Repository used for the development of methods for automatic content segmentation in editorial parts. It is based on fusing the results of the segmentation done on two modalities: textual and visual.
The textual segmentation relies on the ASR-generated subtitles for the content, whereas the visual segmentation uses an initial shot-segmentation of the video content. These are generated by Limecraft's Flow backend.
To generate segment boundary candidates, we use the provided automatically-generated subtitles (SRT files). The segmentation is done using a multilingual Sentence-BERT. Each sentence is encoded into a 768-d vector representation, and a segment boundary candidate is detected wherever the similarity score between successive sentences is minimal (i.e. a valley in the curve of pairwise similarity).
For the MeMAD collection, the results are generated for all programs and saved into the file textual-input/ina_subtitle_neighborhood_similarity.pickle
.
The segmentation is done using the text_segment.py
. When given <filename>.srt
file as input (alongside other hyperparameters such as window size and aggregation method), the script would produce 2 files at the output path folder:
<filename>.csv
: containing the segments boundaries suggested by the method (ordered by scores, from the most to the least likely)<filename>.pickle
: a pickle object containing the start and end time for each subtitle (as arrays), as well as the similarity matrix for all subtitles in the input file.
To run the script:
usage: text_segment.py [-h] [-s SUBTITLES_PATH] [-o OUTPUT_PATH]
[-w WINDOW_SIZE] [-am {average,product}]
[-sm {minima,lowest}]
Arguments:
-h, --help show this help message and exit
-s SUBTITLES_PATH, --subtitles_path SUBTITLES_PATH
Path to the subtitles path
-o OUTPUT_PATH, --output_path OUTPUT_PATH
Path to save results.
-w WINDOW_SIZE, --window_size WINDOW_SIZE
Neighborhood size for similarity.
-am {average,product}, --aggregation_method {average,product}
-sm {minima,lowest}, --scoring_method {minima,lowest}
For the MeMAD collection experiments, the visual segmentation is done offline. As a result, and for every video in our collection, the following files are generated with PicSOM's analyse=videoshotsequence
mode:
visual-input/<VIDEO_LABEL>-time.npy
visual-input/<VIDEO_LABEL>-raw.npy
visual-input/<VIDEO_LABEL>-eq.npy
<VIDEO_LABEL>
consists of the digits of the video filenames.
<VIDEO_LABEL>-time.npy
contains a vector of the end time points of the visual shots as detected by Flow.

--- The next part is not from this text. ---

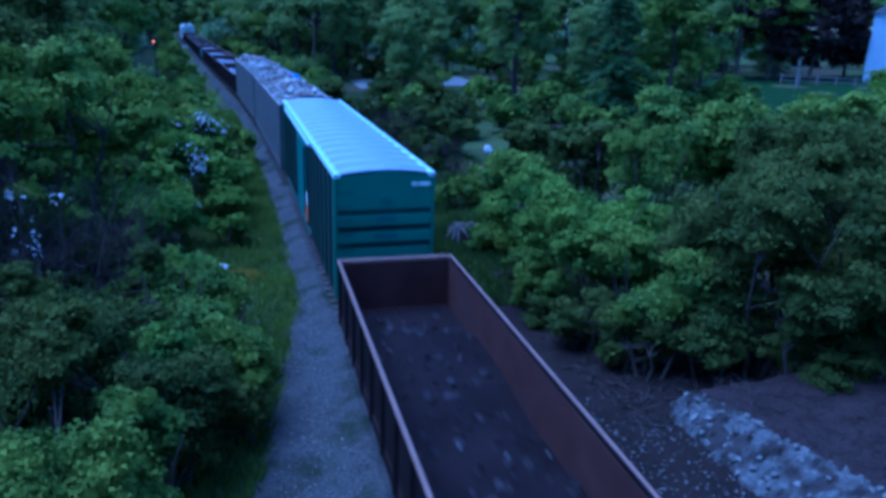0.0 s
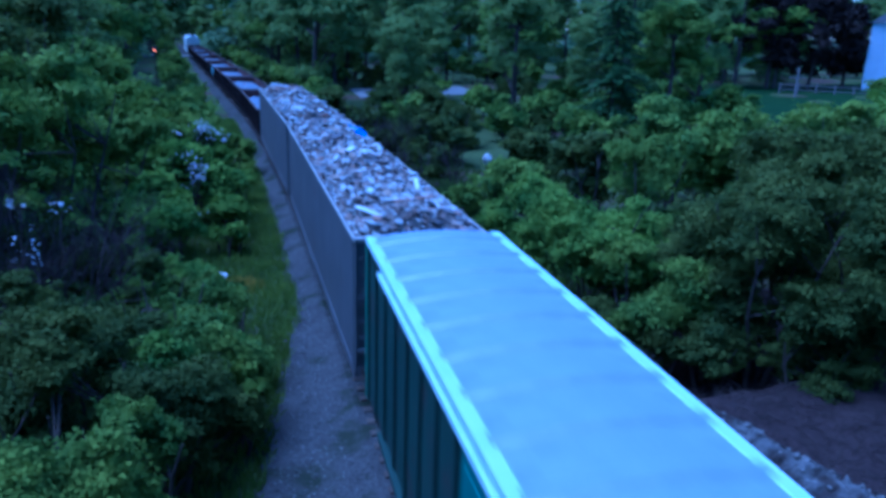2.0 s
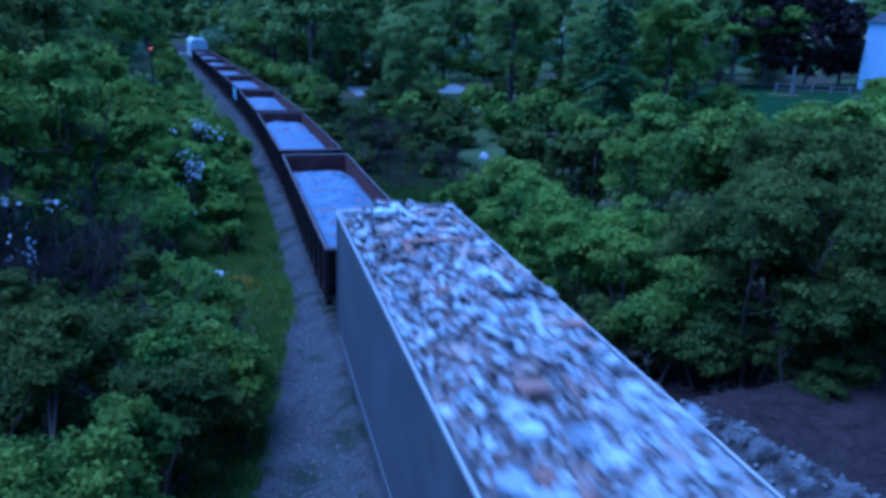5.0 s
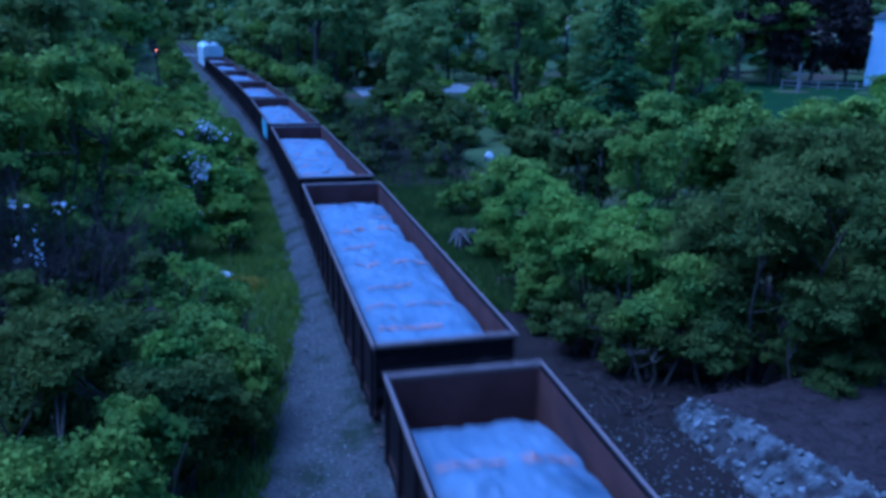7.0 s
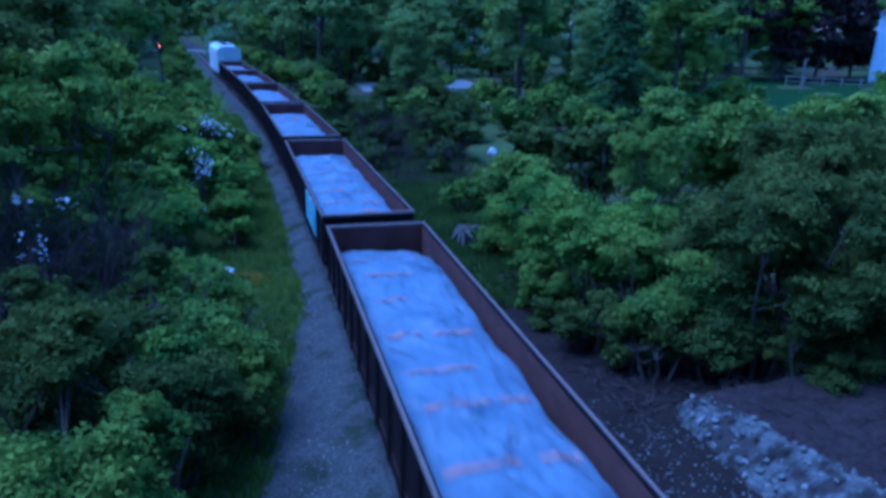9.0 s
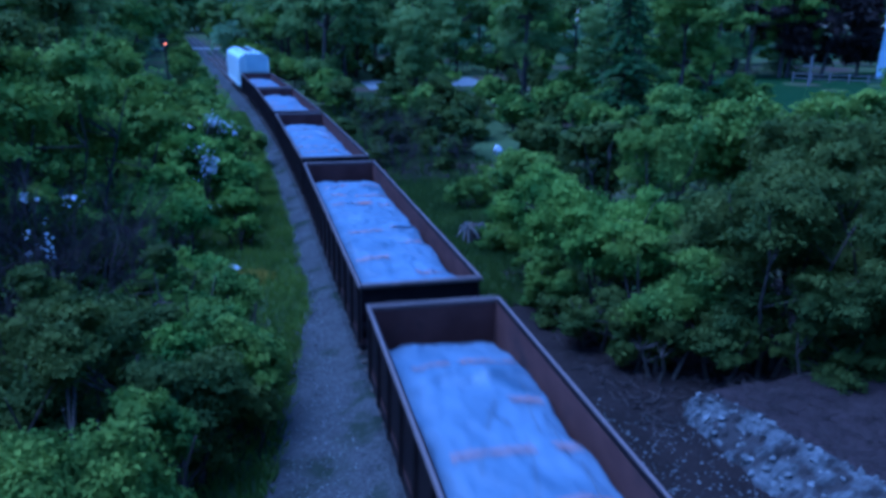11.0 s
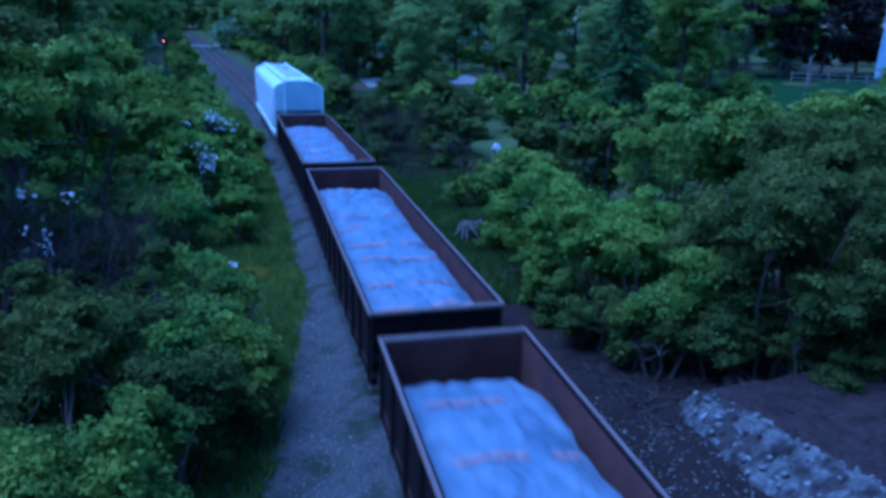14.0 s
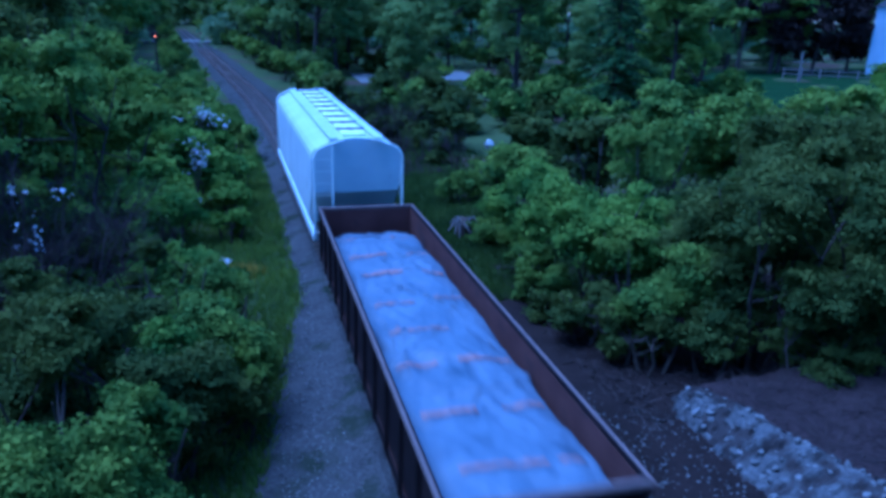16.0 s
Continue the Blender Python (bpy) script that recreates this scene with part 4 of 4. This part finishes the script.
# white bits among the leaves, painting gleams of bright water behind them
def blossom(x, y, z, spread, count, seed):
    g = np.random.default_rng(seed)
    c = g.normal(0, spread, (count, 3)) * np.array([1, 1, 0.8]) + np.array([x, y, z])
    thing = tagged(new("blossoming_bush"), "white bits on added stems painting water gleams between leaves", "bush", "blossoming bushes")
    stem = bmesh.new()
    foot = Vector((x - 0.4, y + 0.5, ground_height(x, y) - 0.1))
    for q in c[:8]:
        tube(stem, foot, Vector(q), 0.03, 0.01, 5)
    part("stem", stem, BARK, thing)
    tagged(quads_mesh("blossom", leaf_quads(g, c, np.full(count, 0.28), count * 9, 0.1, per_spray=3), GLINT, thing), "white blossom", kind="stuff")


blossom(-6.2, 37.6, 3.5, 0.45, 12, 1)
blossom(-6.3, 33.6, 2.25, 0.45, 14, 2)
blossom(-6.6, 31.2, 1.1, 0.16, 4, 3)
blossom(-9.4, 19.9, 3.0, 0.2, 4, 4)
blossom(-9.0, 20.2, 3.9, 0.6, 3, 5)

# grass and weeds
gen = np.random.default_rng(8)


def blades(name, label, category, x, y, size, mat):
    n = len(x)
    z = np.array([ground_height(a, b) for a, b in zip(x, y)])
    a, lean = gen.uniform(0, math.tau, n), gen.normal(0, 0.35, (n, 2))
    h, w = size * gen.uniform(0.5, 1.3, n), size * 0.09
    p = np.stack([x, y, z - 0.03], 1)
    side = np.stack([np.cos(a) * w, np.sin(a) * w, np.zeros(n)], 1)
    up = np.stack([lean[:, 0] * h, lean[:, 1] * h, h], 1)
    quad = np.stack([p - side, p + side, p + side * 0.7 + up * 0.6, p + up], 1)
    tagged(quads_mesh(name, quad, mat), label, category, kind="stuff")


n = 48000
u, s = gen.random(n) ** 1.2, gen.uniform(12, 75, n)
xy = np.array([track(q, -verge(q) + 0.12 - 5.5 * w)[:2] for q, w in zip(s, u)])
blades("grass", "unmown green grass beside the ballast", "grass", xy[:, 0], xy[:, 1], 0.3, GRASS_BLADE)
xy = np.array([track(q, 3.6 + 8.5 * w)[:2] for q, w in zip(np.where(gen.random(n) < 0.6, gen.uniform(22, 42, n), gen.uniform(42, 80, n)), u)])
blades("grass", "rough grass and weeds between track and thicket", "grass", xy[:, 0], xy[:, 1], 0.32, WEED_BLADE)
blades("yellow_weeds", "patch of yellow flowering weeds in the grass", "weeds", -4.5 + gen.normal(0, 0.28, 500), 26.2 + gen.normal(0, 0.22, 500), 0.4, YELLOW_BLADE)

# loose stones on the ballast
n = 16000
s, o = gen.uniform(6, 48, n), gen.uniform(-3.6, 6.0, n)
s = np.where(gen.random(n) < 0.7, 6 + (s - 6) * 0.5, s)
keep = ((o < -1.4) & (gen.random(n) < 0.75) & (o > 0.1 - np.array([verge(q) for q in s]))) | ((o > 1.6) & (gen.random(n) < 0.5) & (o < 3.2 + 2.9 * np.clip((11.5 - np.abs(s - 6)) / 4, 0, 1)))
s, o = s[keep], o[keep]
xy = np.array([track(a, b)[:2] for a, b in zip(s, o)])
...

If Flow has detected N
shot boundaries, then the length of the time point vector is N+1
and the last value tells the duration of the program.
visual-input/<VIDEO_LABEL>-raw.npy
contains the matrix of raw shot-wise mutual distance values
visual-input/<VIDEO_LABEL>-eq.npy
contains the matrix of shot-wise mutual distance values after histogram equalization to range [0,1].
These files are produced with PicSOM using ResNet-152 features extracted from the middle frames of the shots.
combine.py
uses only the histogram equalized values. The matrix is of the size N+1 x N+1
.
combine.py
is used to read in text-based similarity measures and visual-based distance/dissimilarity measures (described in the two previous sections), combine them together in one second resolution (both shots and subtitles timings are put in a scale of seconds), plot the original and created dissimilarity matrices and output predictions for segment boundaries from individual and combined modalities.
./combine.py --data=ina 5266518001
Provided the textual similarity from textual-input/ina_subtitle_neighborhood_similarity.pickle
and the visual segmentation from visual-input/5266518001-eq.npy
, it creates two files: 5266518_001.png
and 5266518_001.txt
.
The png file visualizes the input unimodal and combined bimodal distance matrices, the segment boundary scores and the part boundary ground truths.
The txt file consists of four lines like:
txt (48 1.0000) (13 0.9705) (267 0.8499) ...
vis (11 1.0000) (266 0.5472) (221 0.5001) ...
sum (11 1.0000) (221 0.7681) (48 0.7172) ...
mul (11 1.0000) (48 0.6896) (221 0.6165) ...
The lines above are for textual, visual and two combined methods for detecting the segment boundaries. Within parentheses, the first value is the predicted starting second for a segment and the second value is the corresponding prediction score normalized within [0, 1].